The design specifications for Point Steele included a steel hull for durability and an aluminum superstructure and longitudinally framed construction was used to save weight. Ease of operation with a small crew size was possible because of the non-manned main drive engine spaces. Controls and alarms located on the bridge allowed one man operation of the cutter thus eliminating a live engineer watch in the engine room. Because of design, four men could operate the cutter; however, the need for resting watchstanders brought the crew size to eight men for normal domestic service. The screws were designed for ease of replacement and could be changed without removing the cutter from the water. A clutch-in idle speed of three knots helped to conserve fuel on lengthy patrols and an eighteen knot maximum speed could get the cutter on scene quickly. Air-conditioned interior spaces were a part of the original design for the Point class cutter. Interior access to the deckhouse was through a watertight door on the starboard side aft of the deckhouse. The deckhouse contained the cabin for the officer-in-charge and the executive petty officer. The deckhouse also included a small arms locker, scuttlebutt, a small desk and head. Access to the lower deck and engine room was down a ladder. At the bottom of the ladder was the galley, mess and recreation deck. A watertight door at the front of the mess bulkhead led to the main crew quarters which was ten feet long and included six bunks that could be stowed, three bunks on each side. Forward of the bunks was the crew's head complete with a compact sink, shower and commode.

==History==
After commissioning, Point Steele was stationed at Rockaway, New York, where she was used for law enforcement duties and search and rescue work. After late 1969 she was transferred to Oswego, New York, where she was detailed to escort Communist bloc vessels through the St. Lawrence Seaway from Massena, New York, to the Welland Canal. Her first priority, as with all Coast Guard vessels, was search and rescue work. The disabled yacht Cirrus was towed to Sodus Bay, New York, by Point Steele on 25 August 1969. The regular escort of communist vessels continued through 1973; after this date the main thrust of her work on Lake Ontario was law enforcement.

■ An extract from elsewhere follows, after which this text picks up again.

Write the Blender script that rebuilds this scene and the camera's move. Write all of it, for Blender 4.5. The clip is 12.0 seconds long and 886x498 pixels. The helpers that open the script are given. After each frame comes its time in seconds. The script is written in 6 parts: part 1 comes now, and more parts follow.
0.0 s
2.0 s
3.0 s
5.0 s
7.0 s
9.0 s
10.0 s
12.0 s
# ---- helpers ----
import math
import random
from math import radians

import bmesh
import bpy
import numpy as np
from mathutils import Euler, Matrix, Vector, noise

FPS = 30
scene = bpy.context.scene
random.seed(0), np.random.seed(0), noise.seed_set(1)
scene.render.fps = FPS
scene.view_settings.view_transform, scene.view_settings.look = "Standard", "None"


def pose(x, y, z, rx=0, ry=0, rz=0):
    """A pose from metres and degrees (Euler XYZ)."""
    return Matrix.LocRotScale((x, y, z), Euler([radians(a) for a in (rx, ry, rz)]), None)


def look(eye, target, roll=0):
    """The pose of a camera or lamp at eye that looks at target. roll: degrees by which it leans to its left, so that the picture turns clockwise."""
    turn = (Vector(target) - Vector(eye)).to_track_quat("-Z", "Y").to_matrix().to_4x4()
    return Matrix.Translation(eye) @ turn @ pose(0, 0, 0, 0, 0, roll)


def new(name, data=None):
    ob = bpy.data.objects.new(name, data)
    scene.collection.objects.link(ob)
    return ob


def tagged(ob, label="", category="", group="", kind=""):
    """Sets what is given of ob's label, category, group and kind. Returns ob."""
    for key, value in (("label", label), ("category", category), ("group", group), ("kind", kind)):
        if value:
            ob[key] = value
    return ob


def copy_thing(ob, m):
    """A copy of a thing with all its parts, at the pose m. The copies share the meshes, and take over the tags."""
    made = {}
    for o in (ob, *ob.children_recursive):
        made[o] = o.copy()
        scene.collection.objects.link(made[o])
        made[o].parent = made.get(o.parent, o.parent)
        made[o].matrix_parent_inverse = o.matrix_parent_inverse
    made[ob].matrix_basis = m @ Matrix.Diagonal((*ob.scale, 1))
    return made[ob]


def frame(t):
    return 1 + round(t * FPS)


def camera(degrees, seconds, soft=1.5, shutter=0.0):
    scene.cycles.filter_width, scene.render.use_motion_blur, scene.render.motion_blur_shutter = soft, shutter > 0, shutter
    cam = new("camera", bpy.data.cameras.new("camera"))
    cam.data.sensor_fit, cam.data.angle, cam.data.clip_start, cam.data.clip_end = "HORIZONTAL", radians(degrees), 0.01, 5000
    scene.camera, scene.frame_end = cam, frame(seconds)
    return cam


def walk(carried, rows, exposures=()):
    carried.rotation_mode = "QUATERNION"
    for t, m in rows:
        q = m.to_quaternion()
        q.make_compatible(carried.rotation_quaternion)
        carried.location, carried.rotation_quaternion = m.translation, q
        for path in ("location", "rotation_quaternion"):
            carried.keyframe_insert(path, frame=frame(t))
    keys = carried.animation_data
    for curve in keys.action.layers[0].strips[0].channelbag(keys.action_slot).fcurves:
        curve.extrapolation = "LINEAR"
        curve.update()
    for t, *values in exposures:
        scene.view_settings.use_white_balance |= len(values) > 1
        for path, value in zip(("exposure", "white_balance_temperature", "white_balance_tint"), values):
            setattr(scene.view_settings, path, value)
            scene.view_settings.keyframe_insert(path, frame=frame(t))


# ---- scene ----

In 1981, Point Steele was stationed briefly at Key West, Florida, before moving her homeport to Fort Myers Beach, Florida, in 1982. 1984 proved to be a busy year for Point Steele with her first major action of the year occurring on 5 January. The FV Skyware was 30 mi off Cape Romano, Florida, when she caught fire and Point Steele answered the distress call. On 19 March, the FV El Principe del Golfo was seized by the cutter with 20000 lb of marijuana on board off the coast of Florida. Another boat seizure occurred on 10 November when Point Steele boarded FV Adriana Belle and found 10000 lb of marijuana on board. On 3 December she seized and sank the workboat New Jerusalem 8 mi southeast of Miami, Florida after finding hazardous health conditions on the vessel in addition to 49 illegal migrants and 200 lb of marijuana.

In 1985, Point Steele seized FV Crusader with 20000 lb of marijuana on 28 August. After intercepting a sailboat 50 mi south of Nassau, Bahamas she turned 100 Haitian migrants over to immigration authorities in September 1985. On 14 October she seized the shrimp boat Black and White with 55000 lb of marijuana 34 mi southwest of Sanibel Island.

On 31 March 1987, Point Steele was caught in heavy seas and sustained hull damage requiring a tow of 80 mi to St. Petersburg, Florida, by sister cutter . On 5 May she seized FV My Girls carrying 50000 lb of marijuana 30 mi west of Cape Romano, Florida.

Point Steele was decommissioned 9 July 1998 and transferred to Antigua and Barbuda for use by the Antigua and Barbuda Defence Force on 17 July 1998.